⟨

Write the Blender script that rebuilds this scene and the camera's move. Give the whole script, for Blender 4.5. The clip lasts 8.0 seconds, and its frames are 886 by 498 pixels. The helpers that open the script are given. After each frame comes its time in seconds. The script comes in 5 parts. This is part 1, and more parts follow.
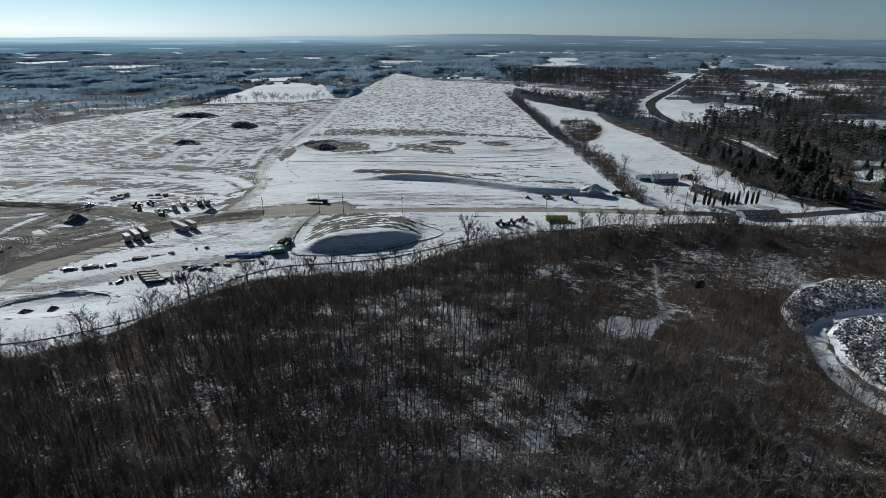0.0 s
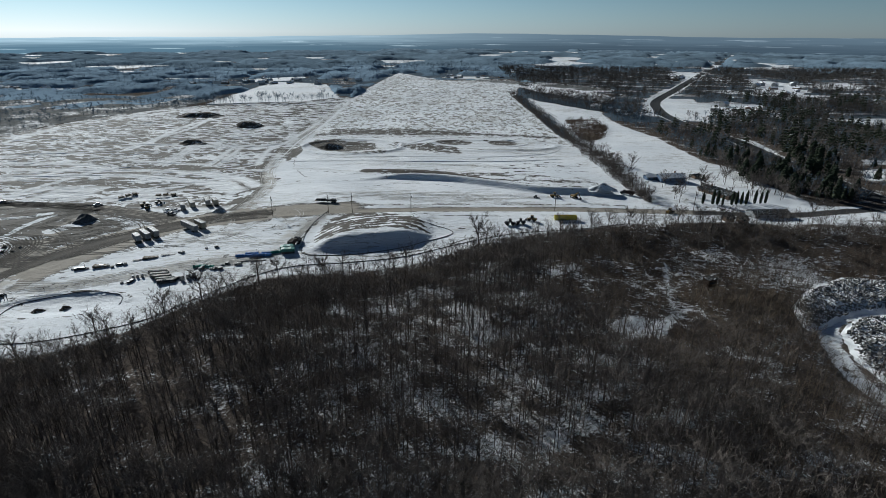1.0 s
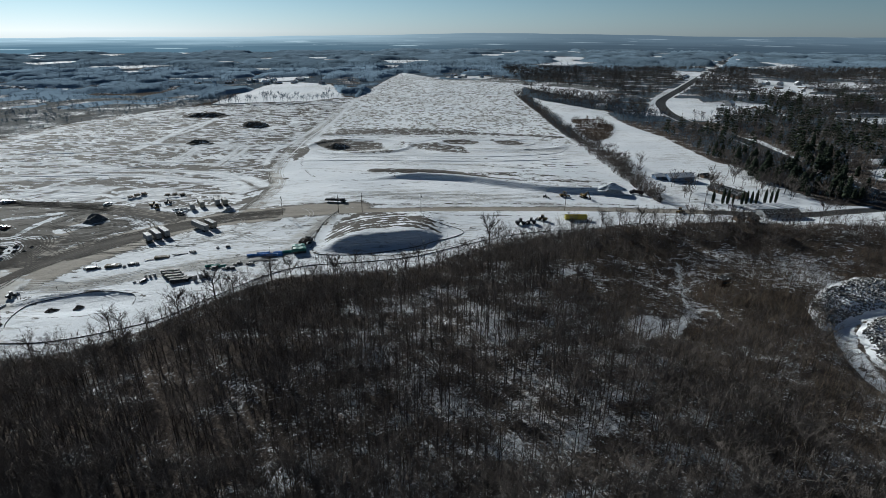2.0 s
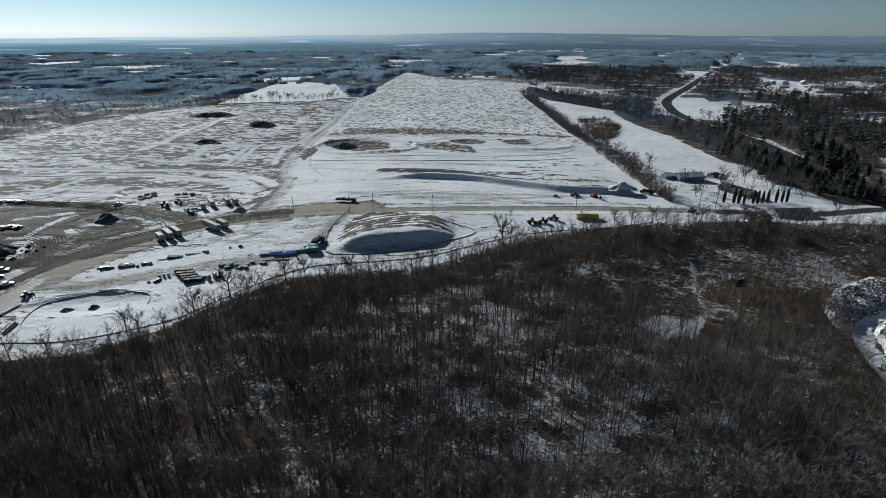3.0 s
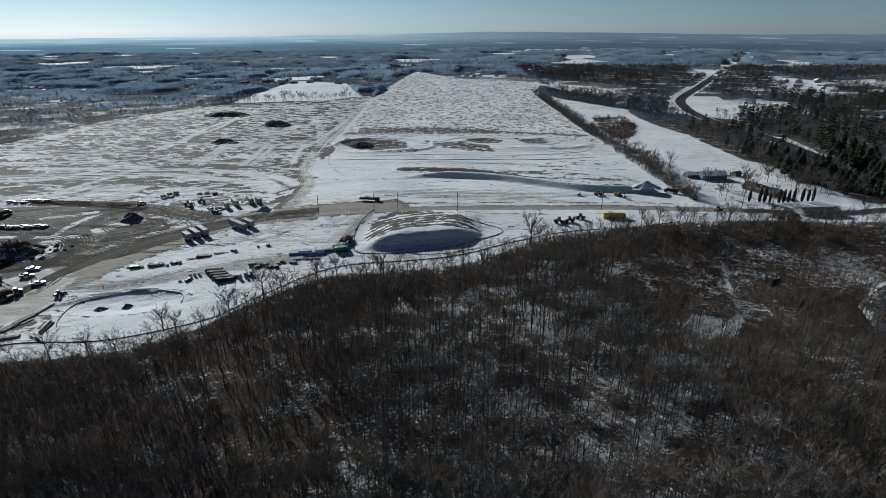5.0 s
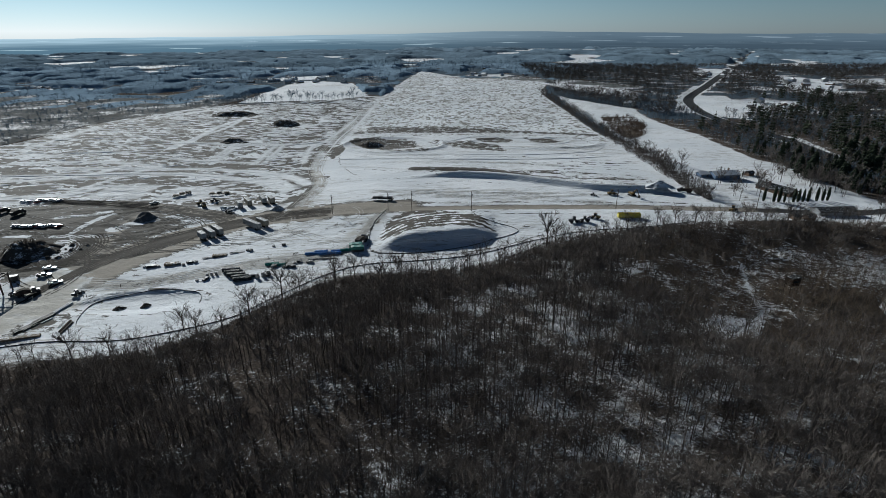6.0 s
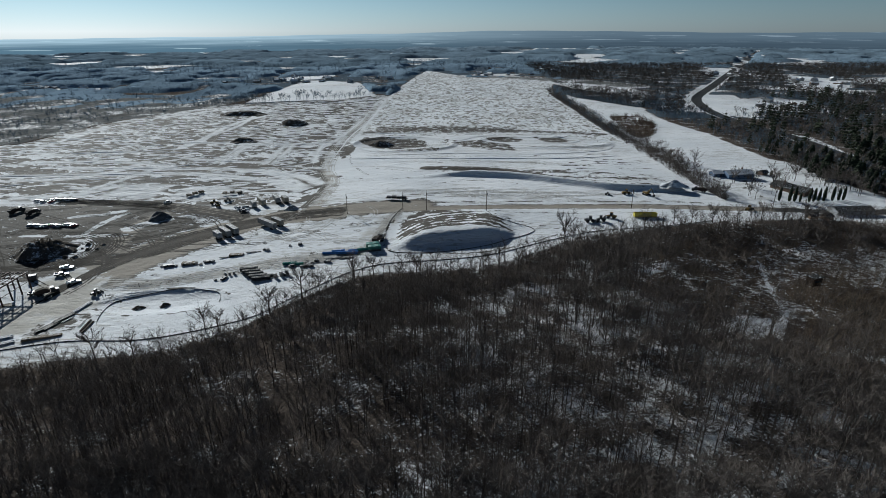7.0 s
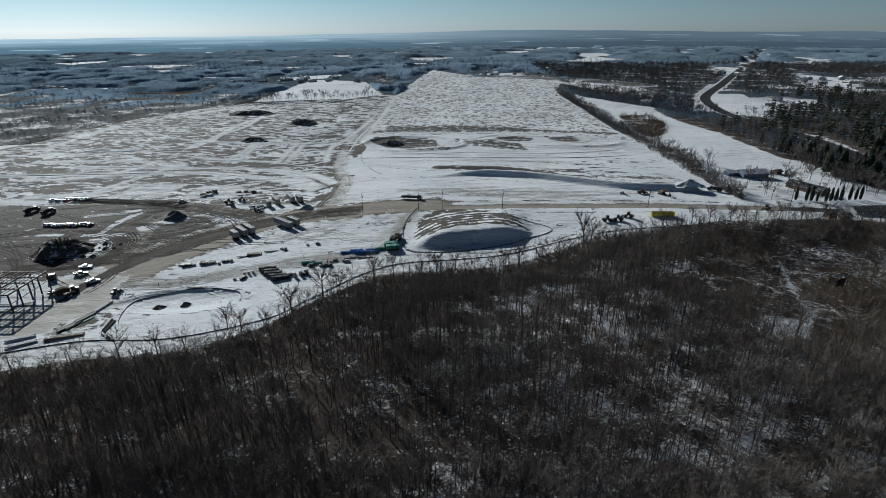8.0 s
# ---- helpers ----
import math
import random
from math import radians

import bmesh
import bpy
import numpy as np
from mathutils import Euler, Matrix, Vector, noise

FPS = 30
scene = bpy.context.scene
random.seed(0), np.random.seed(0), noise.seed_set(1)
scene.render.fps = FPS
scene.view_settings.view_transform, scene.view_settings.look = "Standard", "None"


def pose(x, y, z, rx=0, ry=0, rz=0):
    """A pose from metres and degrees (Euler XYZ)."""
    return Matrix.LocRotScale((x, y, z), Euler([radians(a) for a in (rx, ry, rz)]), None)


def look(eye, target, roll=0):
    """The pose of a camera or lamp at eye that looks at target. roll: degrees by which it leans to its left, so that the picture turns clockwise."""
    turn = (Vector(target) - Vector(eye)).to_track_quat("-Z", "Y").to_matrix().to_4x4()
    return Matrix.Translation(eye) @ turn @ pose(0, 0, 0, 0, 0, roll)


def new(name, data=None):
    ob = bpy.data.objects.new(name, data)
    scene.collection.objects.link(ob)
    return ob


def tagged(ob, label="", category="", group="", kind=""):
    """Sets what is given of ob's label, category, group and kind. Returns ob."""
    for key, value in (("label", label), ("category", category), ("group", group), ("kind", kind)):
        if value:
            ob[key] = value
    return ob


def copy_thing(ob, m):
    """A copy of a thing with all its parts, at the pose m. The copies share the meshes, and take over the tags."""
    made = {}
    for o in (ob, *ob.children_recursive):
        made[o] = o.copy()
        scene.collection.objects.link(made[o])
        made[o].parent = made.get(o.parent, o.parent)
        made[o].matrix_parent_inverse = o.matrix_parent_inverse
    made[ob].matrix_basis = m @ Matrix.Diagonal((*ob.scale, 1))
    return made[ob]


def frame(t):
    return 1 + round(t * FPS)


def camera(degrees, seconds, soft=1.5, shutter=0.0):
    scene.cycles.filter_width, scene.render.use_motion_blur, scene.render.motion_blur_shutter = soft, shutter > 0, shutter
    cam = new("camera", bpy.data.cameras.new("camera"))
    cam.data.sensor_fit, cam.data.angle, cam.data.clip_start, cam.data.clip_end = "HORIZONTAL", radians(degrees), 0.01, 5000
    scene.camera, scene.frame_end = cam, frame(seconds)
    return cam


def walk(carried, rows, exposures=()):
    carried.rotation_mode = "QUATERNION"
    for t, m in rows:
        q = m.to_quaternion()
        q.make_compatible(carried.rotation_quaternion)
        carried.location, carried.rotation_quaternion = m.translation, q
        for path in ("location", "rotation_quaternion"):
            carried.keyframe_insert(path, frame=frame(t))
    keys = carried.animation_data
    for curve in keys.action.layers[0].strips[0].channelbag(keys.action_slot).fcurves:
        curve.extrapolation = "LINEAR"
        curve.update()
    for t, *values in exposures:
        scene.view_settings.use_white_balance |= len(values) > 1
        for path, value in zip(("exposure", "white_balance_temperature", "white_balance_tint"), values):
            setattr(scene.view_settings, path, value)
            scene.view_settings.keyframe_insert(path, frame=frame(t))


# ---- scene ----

⟩
⟨

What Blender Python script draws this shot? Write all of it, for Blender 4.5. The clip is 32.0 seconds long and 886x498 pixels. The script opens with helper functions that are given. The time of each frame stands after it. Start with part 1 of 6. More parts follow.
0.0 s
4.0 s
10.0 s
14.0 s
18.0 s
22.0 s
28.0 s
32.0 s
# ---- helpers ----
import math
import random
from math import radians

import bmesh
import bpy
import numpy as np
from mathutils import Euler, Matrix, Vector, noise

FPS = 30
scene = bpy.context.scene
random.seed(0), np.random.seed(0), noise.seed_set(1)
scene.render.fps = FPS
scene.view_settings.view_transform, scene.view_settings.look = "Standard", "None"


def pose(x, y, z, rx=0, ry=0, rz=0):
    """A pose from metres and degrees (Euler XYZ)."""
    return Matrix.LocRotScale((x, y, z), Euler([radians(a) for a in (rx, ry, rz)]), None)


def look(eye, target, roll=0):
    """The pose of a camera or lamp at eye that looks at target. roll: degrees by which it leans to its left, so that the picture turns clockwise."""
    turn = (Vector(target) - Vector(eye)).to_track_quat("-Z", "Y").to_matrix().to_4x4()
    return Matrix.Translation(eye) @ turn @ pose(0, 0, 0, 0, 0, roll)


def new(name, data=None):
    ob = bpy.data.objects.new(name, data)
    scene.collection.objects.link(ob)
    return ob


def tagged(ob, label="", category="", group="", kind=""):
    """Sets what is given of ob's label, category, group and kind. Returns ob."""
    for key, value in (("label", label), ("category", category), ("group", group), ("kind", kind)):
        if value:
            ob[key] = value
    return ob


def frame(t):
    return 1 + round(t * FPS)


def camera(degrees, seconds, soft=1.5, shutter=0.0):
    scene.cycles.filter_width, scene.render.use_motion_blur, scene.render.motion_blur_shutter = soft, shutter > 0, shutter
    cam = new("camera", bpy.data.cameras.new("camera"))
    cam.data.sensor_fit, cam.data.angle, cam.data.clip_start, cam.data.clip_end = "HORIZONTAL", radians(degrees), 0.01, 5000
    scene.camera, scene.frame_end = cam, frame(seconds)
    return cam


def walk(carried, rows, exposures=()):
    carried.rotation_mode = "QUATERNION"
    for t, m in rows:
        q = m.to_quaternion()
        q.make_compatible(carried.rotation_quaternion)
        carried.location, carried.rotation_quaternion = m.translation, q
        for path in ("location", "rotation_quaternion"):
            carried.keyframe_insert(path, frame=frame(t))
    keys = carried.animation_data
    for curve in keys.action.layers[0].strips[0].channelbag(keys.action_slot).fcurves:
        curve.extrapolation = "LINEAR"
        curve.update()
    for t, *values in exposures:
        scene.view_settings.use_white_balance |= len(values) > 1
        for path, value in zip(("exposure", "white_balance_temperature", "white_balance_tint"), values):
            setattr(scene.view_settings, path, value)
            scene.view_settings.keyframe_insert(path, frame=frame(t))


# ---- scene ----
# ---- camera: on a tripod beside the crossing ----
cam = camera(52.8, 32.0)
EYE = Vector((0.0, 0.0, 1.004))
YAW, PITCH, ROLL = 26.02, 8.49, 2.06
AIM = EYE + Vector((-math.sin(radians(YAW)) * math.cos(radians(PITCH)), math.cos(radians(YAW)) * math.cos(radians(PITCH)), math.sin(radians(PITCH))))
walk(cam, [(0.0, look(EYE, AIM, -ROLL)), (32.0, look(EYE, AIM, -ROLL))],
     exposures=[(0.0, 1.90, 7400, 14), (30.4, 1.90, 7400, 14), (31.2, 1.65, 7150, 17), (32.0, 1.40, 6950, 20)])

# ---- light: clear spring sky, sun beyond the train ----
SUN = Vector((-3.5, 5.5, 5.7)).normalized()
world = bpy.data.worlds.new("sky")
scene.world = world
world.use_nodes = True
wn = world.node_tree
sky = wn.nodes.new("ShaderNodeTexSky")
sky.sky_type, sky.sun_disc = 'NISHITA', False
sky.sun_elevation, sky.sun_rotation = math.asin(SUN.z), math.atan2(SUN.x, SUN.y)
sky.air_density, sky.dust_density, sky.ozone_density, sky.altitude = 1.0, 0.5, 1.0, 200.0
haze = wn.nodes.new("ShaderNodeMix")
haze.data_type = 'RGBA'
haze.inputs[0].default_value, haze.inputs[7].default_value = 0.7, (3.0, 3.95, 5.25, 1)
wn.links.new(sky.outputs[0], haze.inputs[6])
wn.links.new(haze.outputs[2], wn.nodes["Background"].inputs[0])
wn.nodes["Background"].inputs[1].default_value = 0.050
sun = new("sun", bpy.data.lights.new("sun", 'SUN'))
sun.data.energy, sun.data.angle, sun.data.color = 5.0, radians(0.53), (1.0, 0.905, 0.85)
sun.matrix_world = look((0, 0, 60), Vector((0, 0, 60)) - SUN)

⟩
⟨

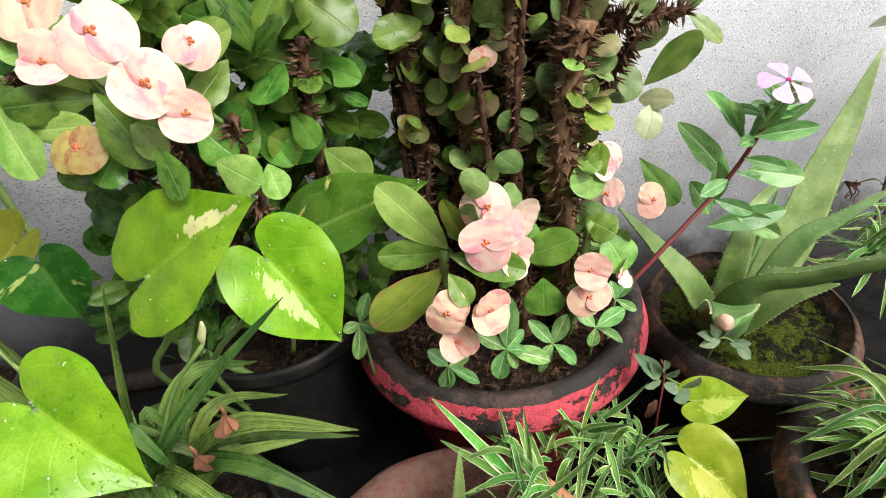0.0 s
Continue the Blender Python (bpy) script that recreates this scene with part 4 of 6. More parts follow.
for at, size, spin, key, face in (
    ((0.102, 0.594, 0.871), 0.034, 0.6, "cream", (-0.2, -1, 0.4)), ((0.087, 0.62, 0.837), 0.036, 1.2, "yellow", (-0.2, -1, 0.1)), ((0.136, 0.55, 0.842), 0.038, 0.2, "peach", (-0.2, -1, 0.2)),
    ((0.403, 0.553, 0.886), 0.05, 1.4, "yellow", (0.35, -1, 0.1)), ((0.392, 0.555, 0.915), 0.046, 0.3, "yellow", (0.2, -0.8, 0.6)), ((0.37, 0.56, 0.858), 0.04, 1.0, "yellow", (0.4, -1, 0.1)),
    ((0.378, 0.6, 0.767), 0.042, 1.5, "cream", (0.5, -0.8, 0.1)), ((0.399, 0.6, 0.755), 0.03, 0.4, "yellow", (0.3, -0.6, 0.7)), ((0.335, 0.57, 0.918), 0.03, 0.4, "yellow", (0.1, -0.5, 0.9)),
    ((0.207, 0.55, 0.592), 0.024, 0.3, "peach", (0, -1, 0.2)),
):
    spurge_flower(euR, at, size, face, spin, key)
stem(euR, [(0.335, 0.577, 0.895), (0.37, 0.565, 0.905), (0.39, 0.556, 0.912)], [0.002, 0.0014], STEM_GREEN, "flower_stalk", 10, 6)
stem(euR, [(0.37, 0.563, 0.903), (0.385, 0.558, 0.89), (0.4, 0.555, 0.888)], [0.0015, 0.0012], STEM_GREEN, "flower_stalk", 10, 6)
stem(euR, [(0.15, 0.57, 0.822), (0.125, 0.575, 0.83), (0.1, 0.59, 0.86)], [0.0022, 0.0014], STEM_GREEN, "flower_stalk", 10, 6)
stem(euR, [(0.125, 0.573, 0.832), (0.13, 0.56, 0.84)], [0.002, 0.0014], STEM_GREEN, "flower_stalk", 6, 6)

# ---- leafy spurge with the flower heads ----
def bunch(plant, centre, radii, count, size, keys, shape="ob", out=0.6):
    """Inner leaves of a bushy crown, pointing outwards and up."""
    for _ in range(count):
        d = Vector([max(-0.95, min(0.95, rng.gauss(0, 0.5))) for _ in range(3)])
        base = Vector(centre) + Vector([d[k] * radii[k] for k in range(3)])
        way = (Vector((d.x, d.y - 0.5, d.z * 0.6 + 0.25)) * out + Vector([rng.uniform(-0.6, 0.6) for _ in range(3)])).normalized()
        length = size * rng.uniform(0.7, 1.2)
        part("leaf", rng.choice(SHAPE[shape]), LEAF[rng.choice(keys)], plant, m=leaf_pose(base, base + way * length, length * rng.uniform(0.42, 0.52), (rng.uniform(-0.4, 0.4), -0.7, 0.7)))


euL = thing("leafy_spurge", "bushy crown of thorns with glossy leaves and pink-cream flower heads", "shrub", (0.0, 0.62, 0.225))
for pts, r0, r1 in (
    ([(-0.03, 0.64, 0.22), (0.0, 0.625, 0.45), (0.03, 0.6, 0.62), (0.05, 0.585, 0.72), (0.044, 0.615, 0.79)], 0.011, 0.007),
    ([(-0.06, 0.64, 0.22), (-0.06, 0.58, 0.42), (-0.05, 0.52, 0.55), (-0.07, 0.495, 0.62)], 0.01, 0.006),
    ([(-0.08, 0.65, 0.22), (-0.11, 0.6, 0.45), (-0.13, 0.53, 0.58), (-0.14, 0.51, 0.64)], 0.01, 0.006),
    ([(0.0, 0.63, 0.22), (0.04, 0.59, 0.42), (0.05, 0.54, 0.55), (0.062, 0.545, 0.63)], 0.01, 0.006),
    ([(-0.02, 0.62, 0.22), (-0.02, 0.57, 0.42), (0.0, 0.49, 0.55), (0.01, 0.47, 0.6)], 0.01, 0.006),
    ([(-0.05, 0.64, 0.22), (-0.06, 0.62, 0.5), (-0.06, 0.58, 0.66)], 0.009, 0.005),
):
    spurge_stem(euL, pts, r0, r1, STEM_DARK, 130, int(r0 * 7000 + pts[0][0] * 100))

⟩

→ **PROBLEM DETAILS**
Identify and copy lines that hold the string "this".

→ **WRITTEN SOLUTION**
Write the Blender script that rebuilds this scene and the camera's move. Give the whole script, for Blender 4.5. The clip lasts 8.0 seconds, and its frames are 886 by 498 pixels. The helpers that open the script are given. After each frame comes its time in seconds. The script comes in 5 parts. This is part 1, and more parts follow.
What Blender Python script draws this shot? Write all of it, for Blender 4.5. The clip is 32.0 seconds long and 886x498 pixels. The script opens with helper functions that are given. The time of each frame stands after it. Start with part 1 of 6. More parts follow.
Continue the Blender Python (bpy) script that recreates this scene with part 4 of 6. More parts follow.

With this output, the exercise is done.